begin ENTRIES

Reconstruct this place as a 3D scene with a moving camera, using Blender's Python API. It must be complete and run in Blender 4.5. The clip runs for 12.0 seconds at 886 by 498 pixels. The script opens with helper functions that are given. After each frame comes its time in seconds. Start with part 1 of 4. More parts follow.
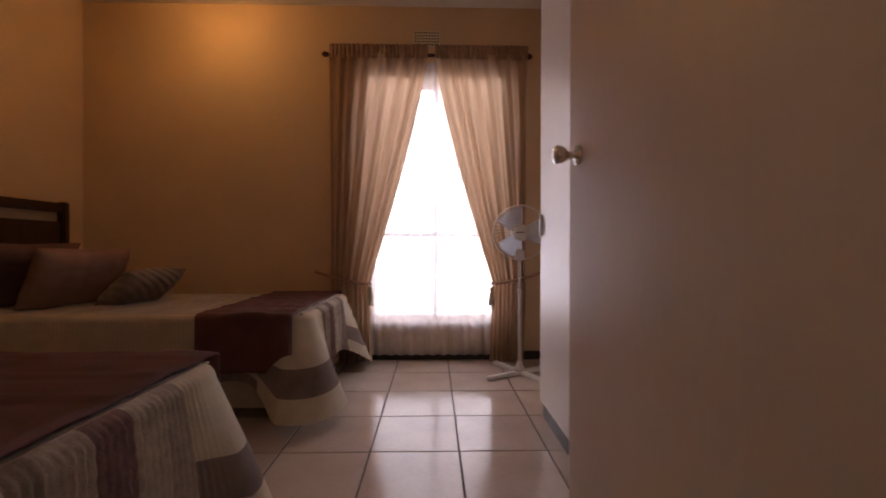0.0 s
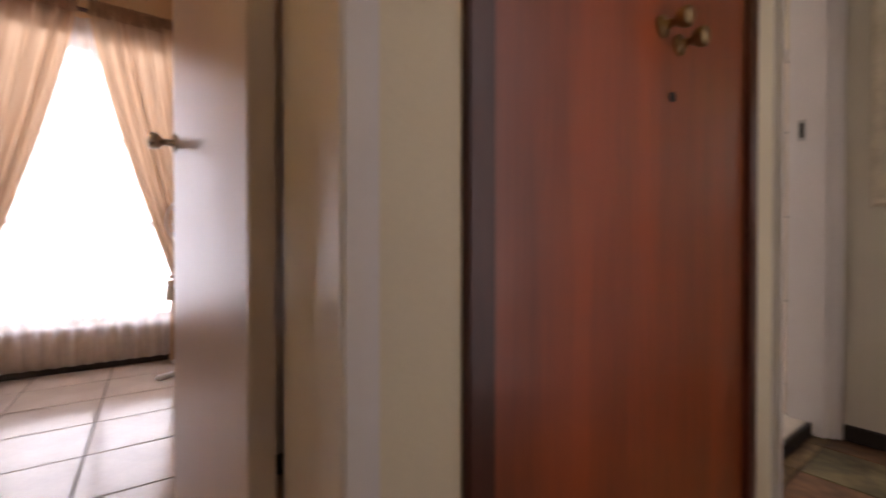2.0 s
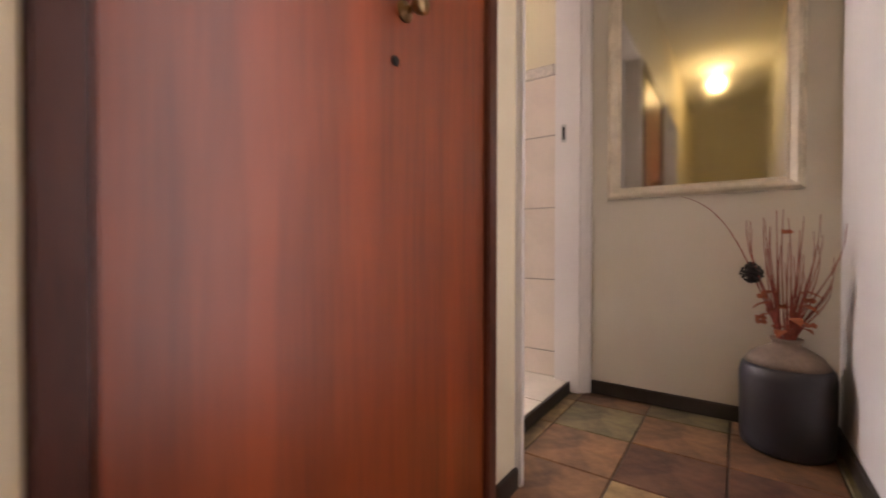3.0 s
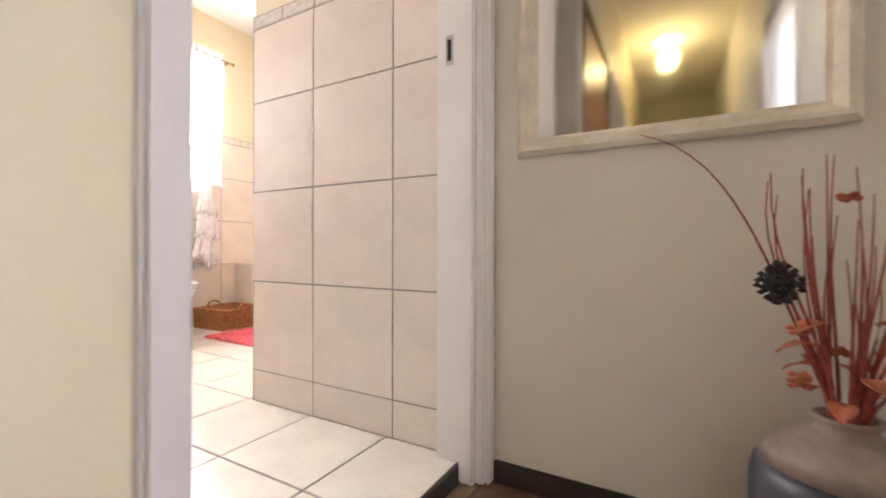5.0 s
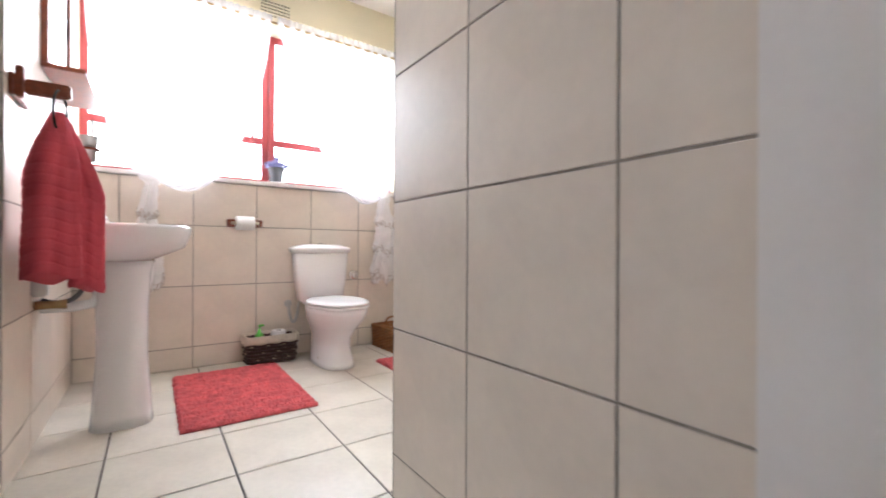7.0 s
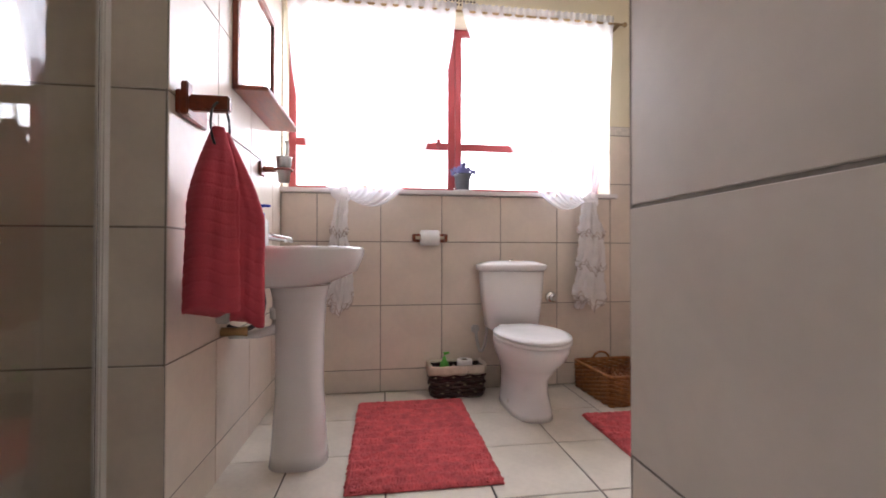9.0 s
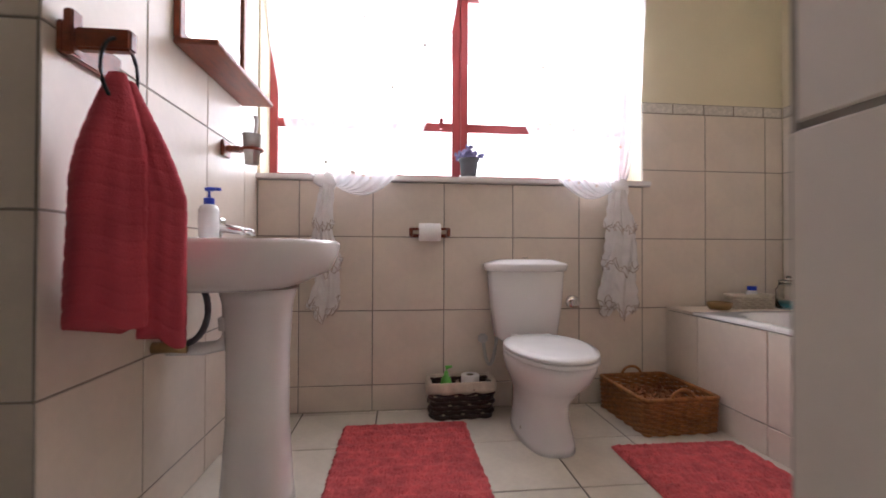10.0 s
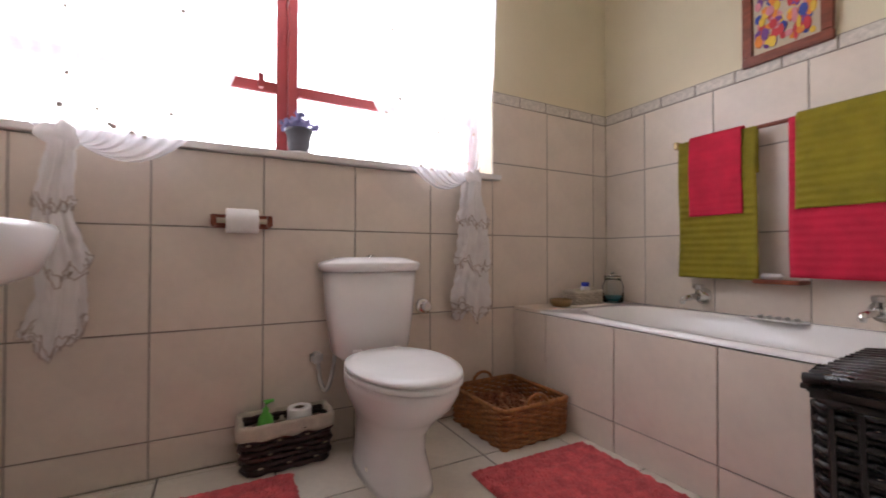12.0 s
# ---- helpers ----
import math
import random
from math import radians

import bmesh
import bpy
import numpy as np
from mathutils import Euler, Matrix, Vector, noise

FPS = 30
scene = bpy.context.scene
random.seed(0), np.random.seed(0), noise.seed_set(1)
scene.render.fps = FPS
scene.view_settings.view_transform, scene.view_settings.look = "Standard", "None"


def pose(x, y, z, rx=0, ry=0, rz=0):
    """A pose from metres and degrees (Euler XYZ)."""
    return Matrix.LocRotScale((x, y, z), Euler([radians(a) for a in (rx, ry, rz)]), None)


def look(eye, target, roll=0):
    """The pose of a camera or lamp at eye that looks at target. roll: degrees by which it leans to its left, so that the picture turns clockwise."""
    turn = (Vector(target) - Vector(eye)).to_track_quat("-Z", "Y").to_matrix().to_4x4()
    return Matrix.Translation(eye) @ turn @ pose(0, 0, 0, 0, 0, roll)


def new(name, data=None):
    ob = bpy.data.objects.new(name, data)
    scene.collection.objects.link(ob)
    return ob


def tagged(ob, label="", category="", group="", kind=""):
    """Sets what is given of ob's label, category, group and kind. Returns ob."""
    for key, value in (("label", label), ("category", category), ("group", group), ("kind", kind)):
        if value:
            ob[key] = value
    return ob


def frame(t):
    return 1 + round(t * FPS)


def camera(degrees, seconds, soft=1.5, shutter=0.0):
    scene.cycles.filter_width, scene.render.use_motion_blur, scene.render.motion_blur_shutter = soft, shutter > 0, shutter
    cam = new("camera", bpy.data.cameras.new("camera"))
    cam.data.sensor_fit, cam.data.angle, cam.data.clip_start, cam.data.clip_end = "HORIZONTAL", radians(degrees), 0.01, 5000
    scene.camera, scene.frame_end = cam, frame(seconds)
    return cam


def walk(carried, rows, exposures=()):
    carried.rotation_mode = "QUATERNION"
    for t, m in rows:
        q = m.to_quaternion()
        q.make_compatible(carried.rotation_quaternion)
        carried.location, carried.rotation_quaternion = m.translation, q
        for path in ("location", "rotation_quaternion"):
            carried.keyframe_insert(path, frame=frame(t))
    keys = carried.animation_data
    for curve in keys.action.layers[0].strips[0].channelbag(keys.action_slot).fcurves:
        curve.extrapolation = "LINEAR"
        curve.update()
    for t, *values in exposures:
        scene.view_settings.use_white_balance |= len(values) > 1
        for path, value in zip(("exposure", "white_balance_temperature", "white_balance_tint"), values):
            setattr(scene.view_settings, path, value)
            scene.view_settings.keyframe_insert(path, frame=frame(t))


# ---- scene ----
cam = camera(93.7, 12.0, 1.7, 0.5)
PATH = [
    (0, (0.180, 0.437, 0.889), (0.226, 2.436, 0.882), 0.1),
    (0.5, (0.258, 0.363, 0.868), (0.479, 2.351, 0.859), 0.1),
    (1, (0.346, 0.223, 0.866), (0.895, 2.146, 0.842), 0.1),
    (1.5, (0.458, 0.162, 0.850), (1.298, 1.977, 0.833), 0.3),
    (2, (0.538, 0.06, 0.834), (1.686, 1.697, 0.817), -0.0),
    (2.5, (0.631, -0.029, 0.806), (2.056, 1.375, 0.788), 0.1),
    (3, (0.787, -0.091, 0.759), (2.419, 1.064, 0.739), 0.1),
    (3.5, (1.011, -0.08, 0.714), (2.747, 0.914, 0.71), 0.4),
    (3.7, (1.112, -0.05, 0.701), (2.878, 0.889, 0.713), 0.7),
    (5.3, (1.951, 0.09, 0.726), (3.682, 1.091, 0.718), 0.2),
    (5.5, (2.005, 0.165, 0.743), (3.721, 1.192, 0.733), 0.4),
    (6, (2.192, 0.309, 0.747), (3.762, 1.548, 0.737), 0.3),
    (6.5, (2.314, 0.418, 0.772), (3.698, 1.861, 0.768), 0.3),
    (7, (2.453, 0.55, 0.823), (3.596, 2.191, 0.823), 0.3),
    (7.5, (2.539, 0.665, 0.855), (3.414, 2.464, 0.863), 0.4),
    (7.7, (2.548, 0.716, 0.865), (3.338, 2.554, 0.876), 0.1),
    (9.3, (2.726, 1.234, 0.919), (2.972, 3.219, 0.929), 0.1),
    (9.5, (2.744, 1.308, 0.937), (2.989, 3.293, 0.929), 0.1),
    (10, (2.825, 1.501, 0.884), (3.032, 3.490, 0.904), 0.2),
    (10.5, (2.831, 1.645, 0.881), (3.109, 3.625, 0.903), 0.3),
    (11, (2.859, 1.781, 0.885), (3.374, 3.713, 0.900), 0.2),
    (11.5, (2.885, 1.868, 0.866), (3.628, 3.725, 0.896), 0.2),
    (12, (2.906, 1.918, 0.863), (3.856, 3.677, 0.891), 0.1),
]
walk(cam, [(t, look(eye, target, roll)) for t, eye, target, roll in PATH],
     [(0.0, -1.2, 7300, 30), (0.2, -0.8, 7200, 29), (0.5, -0.75, 7100, 27), (1.5, -0.7, 7000, 22), (2.5, -0.22, 7400, 28), (3.0, 0.3, 7300, 27), (3.5, 0.64, 7200, 25), (3.7, 0.72, 6950, 21), (5.3, 0.85, 6350, 16), (6.0, 0.6, 6000, 13), (7.0, 0.12, 5750, 10), (7.7, -0.1, 5800, 11), (9.3, -0.9, 6050, 18), (10.5, -1.1, 6100, 18), (12.0, -1.12, 6150, 18)])

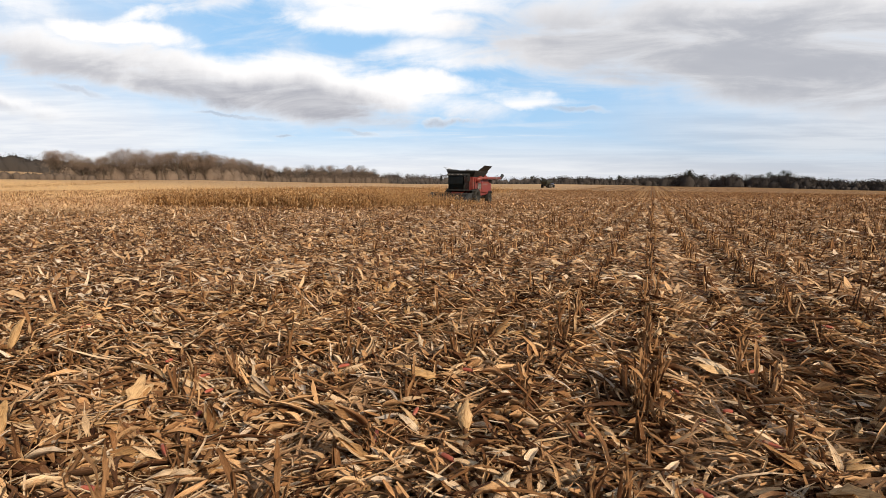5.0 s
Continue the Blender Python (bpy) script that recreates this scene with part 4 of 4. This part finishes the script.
def build_tractor(m):
    """A field tractor facing local -y."""
    t = root("tractor", "dark blue tractor with a pale cab roof", "tractor", m=m)
    part("bonnet", prism([(-3.0, 1.15), (-3.05, 1.75), (-2.7, 2.0), (-0.9, 2.1), (-0.9, 1.1)], -0.45, 0.45, 0.06), mat_blue, t)
    part("chassis", boxed(-0.4, 0.4, -2.9, 1.2, 0.75, 1.15, 0.03), mat_black, t)
    part("cab", boxed(-0.85, 0.85, -0.9, 0.85, 1.3, 1.7, 0.05), mat_blue, t)
    for x, y in ((-0.83, -0.85), (0.77, -0.85), (-0.83, 0.77), (0.77, 0.77)):
        part("pillar", boxed(x, x + 0.06, y, y + 0.06, 1.7, 2.95, 0.01), mat_black, t)
    for x in (-0.82, 0.80):
        part("side_window", boxed(x, x + 0.015, -0.79, 0.77, 1.7, 2.94, 0), mat_glass, t)
    part("windscreen", boxed(-0.77, 0.77, -0.84, -0.825, 1.7, 2.94, 0), mat_glass, t)
    part("rear_window", boxed(-0.77, 0.77, 0.80, 0.815, 1.7, 2.94, 0), mat_glass, t)
    part("roof", boxed(-0.95, 0.95, -1.0, 0.95, 2.95, 3.15, 0.06), mat_white, t, "pale cab roof")
    for x in (-0.95, 0.95):
        part("fender", prism([(-0.6, 1.5), (-0.3, 1.95), (0.7, 2.0), (1.2, 1.6), (1.1, 1.55), (0.65, 1.9), (-0.25, 1.85), (-0.52, 1.45)], x - 0.28, x + 0.28, 0), mat_blue, t)
        add_wheel(t, (x * 1.08, 0.35, 0.95), 0.95, 0.55, mat_grey, 20)
        add_wheel(t, (x * 0.95, -2.35, 0.68), 0.68, 0.45, mat_grey, 18)
    part("exhaust", rod([(0.5, -1.0, 2.0), (0.5, -1.0, 3.1)], 0.05, 8), mat_grey, t)


CART_AT = (-41.5, 203.0)
build_cart(pose(*CART_AT, float(ground_z(*CART_AT)) - 0.03, 0, 0, 166))
TRACTOR_AT = (CART_AT[0] + 0.3, CART_AT[1] + 6.6)
build_tractor(pose(*TRACTOR_AT, float(ground_z(*TRACTOR_AT)) - 0.03, 0, 0, 166))


def build_pole(bearing, dist, tall):
    x, y = dist * math.sin(radians(bearing)), dist * math.cos(radians(bearing))
    p = root("utility_pole", "pale wooden utility pole beyond the field", "pole", m=pose(x, y, float(ground_z(x, y)), 0, 0, 20))
    part("post", rod([(0, 0, -0.3), (0, 0, tall)], [0.20, 0.14], 8), mat_pole, p)
    part("crossarm", boxed(-1.2, 1.2, -0.06, 0.06, tall - 0.8, tall - 0.65, 0.01), mat_pole, p)


mat_pole = material("weathered_pole", bark((0.30, 0.27, 0.23), (0.42, 0.38, 0.33)))
build_pole(-68.8, 420, 11.0)


# ---------------------------------------------------------------- husks, cobs and broken stalks on the litter


def build_husk(seed, closed):
    """A torn ear husk: several cupped leaves from one butt, each a part."""
    r = np.random.default_rng(seed)
    n = 3 if closed else 5
    ob = root("corn_husk", "torn straw-yellow maize husk on the litter", "husk", "husks on the field")
    for k in range(n):
        yaw = np.array([r.normal(0, 0.2 if closed else 0.6)])
        length = r.uniform(0.11, 0.20, 1)
        pitch = r.uniform(-0.05, 0.22, 1) if closed else r.uniform(-0.1, 0.5, 1)
        base = np.c_[np.sin(yaw) * length * 0.47 * np.cos(pitch), np.cos(yaw) * length * 0.47 * np.cos(pitch), 0.012 + np.sin(pitch) * length * 0.47 + k * 0.005]
        g = ribbons(base, yaw, pitch, length, r.uniform(0.035, 0.062, 1) if closed else r.uniform(0.018, 0.042, 1), r.uniform(-1.1, 0.2, 1), r.normal(0, 0.3, 1), r.normal(0, 0.5, 1), -r.uniform(0.5, 1.3, 1), 7, 3, 0.75, r)
        part("husk_leaf", fast_mesh("husk_leaf", g[0], g[1], uv=g[2], smooth=True), mat_husk, ob)
    v, q, u = tube([(0, -0.03, 0.010), (0, 0.0, 0.012), (0, 0.03, 0.016)], [0.008, 0.011, 0.009], 6)
    part("butt", fast_mesh("butt", v, q, uv=u, smooth=True), mat_stub, ob)
    return ob


def cob_mesh(seed):
    r = np.random.default_rng(seed)
    L = r.uniform(0.05, 0.13)
    n = 9
    s = np.linspace(0, 1, n)
    rad = 0.014 * np.sin(np.pi * (0.12 + 0.8 * s)) ** 0.4 * (1 + 0.10 * (-1) ** np.arange(n))
    v, q, u = tube(np.c_[0 * s, (s - 0.5) * L, 0.014 + 0.004 * np.sin(s * 3)], rad, 9)
    return fast_mesh("corn_cob", v, q, uv=u, smooth=False)


def cob_red(n):
    where = n.put("ShaderNodeTexCoord").outputs["Object"]
    g = n.noise(where, 90.0, 4, 0.7)
    b = n.noise(where, 18.0, 3, 0.6)
    col = n.mix(g, (0.24, 0.045, 0.03, 1), (0.44, 0.13, 0.085, 1))
    col = n.mix(n.span(b, 0.5, 0.7, 0, 0.7), col, (0.5, 0.36, 0.24, 1))
    return principled(n, col, 0.85, 0, g, 0.8, 0.004, 0.2)


mat_cob = material("red_cob", cob_red)


def strew(meshes, mat, sites, name, label, category, group, lift=0.03, tilt=18):
    for k, (x, y, turn, up) in enumerate(sites):
        me = meshes[k % len(meshes)]
        if not me.materials:
            me.materials.append(mat)
        ob = tagged(new(name, me), label, category, group)
        z = float(ground_z(x, y) + bumps(x, y)) + lift * float(litter_height(x, y)) + 0.01
        ob.matrix_world = pose(x, y, z, up + rng.normal(0, tilt * 0.4), rng.normal(0, tilt), turn)


def build_scraps():
    husks = [build_husk(700 + k, k % 3 != 0) for k in range(12)]
    # the husks that catch the eye, then others strewn about: place, turn, lift of the tip
    sites = [(-3.29, 1.44, 60, 15), (-2.16, 2.50, 170, 40), (-1.56, 2.60, 165, 30), (-2.9, 2.0, 30, 35), (-2.2, 2.05, 200, 60), (-1.24, 3.25, 130, 10), (-0.76, 2.65, 20, 25),
             (-5.07, 2.36, 0, 50), (-1.2, 2.2, 160, 40), (-1.17, 4.49, 300, 25), (0.80, 4.25, 100, 15), (1.0, 2.7, 200, 30), (-3.2, 2.5, 150, 40)]
    x, y = scatter(300, 1.7, 7.5, -86, 44)
    for k in range(len(x)):
        if (x[k] + 0.3) ** 2 + (y[k] - 0.2) ** 2 > 1.7:
            sites.append((x[k], y[k], rng.uniform(0, 360), rng.uniform(-8, 25)))
    for k, (x, y, turn, up) in enumerate(sites):
        z = float(ground_z(x, y) + bumps(x, y)) + 0.13 * float(litter_height(x, y))
        m = pose(x, y, z, up, rng.normal(0, 14), turn)
        if k < 13:
            # the large sound husks
            copy_thing(husks[(1, 2, 4, 5, 7, 8, 10, 11)[k % 8]], Matrix.Translation((0, 0, 0.045)) @ m @ Matrix.Scale(1.7, 4))
        elif k - 13 < len(husks):
            husks[k - 13].matrix_world = m
        else:
            copy_thing(husks[k % len(husks)], m @ Matrix.Scale(rng.uniform(0.85, 1.35), 4))
    cobs = [cob_mesh(800 + k) for k in range(6)]
    sites = [(0.42, 3.75, 40, 0), (0.72, 3.6, 95, 0), (0.50, 2.6, 60, 0), (-1.15, 2.75, 10, 0), (-0.75, 2.35, 70, 0), (0.30, 2.05, 20, 0), (0.62, 2.3, 140, 0), (-1.0, 3.1, 30, 0), (0.9, 3.2, 70, 0)]
    x, y = scatter(30, 2.2, 6.5, -60, 40)
    sites += [(x[k], y[k], rng.uniform(0, 360), 0) for k in range(len(x))]
    strew(cobs, mat_cob, sites, "corn_cob", "broken reddish maize cob in the litter", "cob", "cobs on the field", 0.20)
    sticks = []
    for k in range(8):
        r = np.random.default_rng(900 + k)
        L = r.uniform(0.25, 0.75)
        s = np.linspace(-0.5, 0.5, 9)
        rad = np.full(9, r.uniform(0.008, 0.013)) * np.where(np.arange(9) % 4 == 2, 1.25, 1.0)
        v, q, u = tube(np.c_[0.03 * np.sin(s * 3), s * L, 0.012 + 0 * s], rad, 6)
        sticks.append(fast_mesh("broken_stalk", v, q, uv=u, smooth=True))
    x, y = scatter(170, 1.9, 9.0, -86, 44)
    sites = [(x[k], y[k], rng.uniform(0, 360), rng.normal(0, 8)) for k in range(len(x)) if (x[k] + 0.3) ** 2 + (y[k] - 0.2) ** 2 > 2.2]
    strew(sticks, mat_stub, sites, "broken_stalk", "broken length of brown maize stalk", "stalk", "broken stalks on the field", 0.15, 6)


build_scraps()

end ENTRIES

◆ DIRECTIONS ◆
Make a list of all lines in the data that contain "import".

◆ FULL ANSWER ◆
import math
import random
from math import radians
import bmesh
import bpy
import numpy as np
from mathutils import Euler, Matrix, Vector, noise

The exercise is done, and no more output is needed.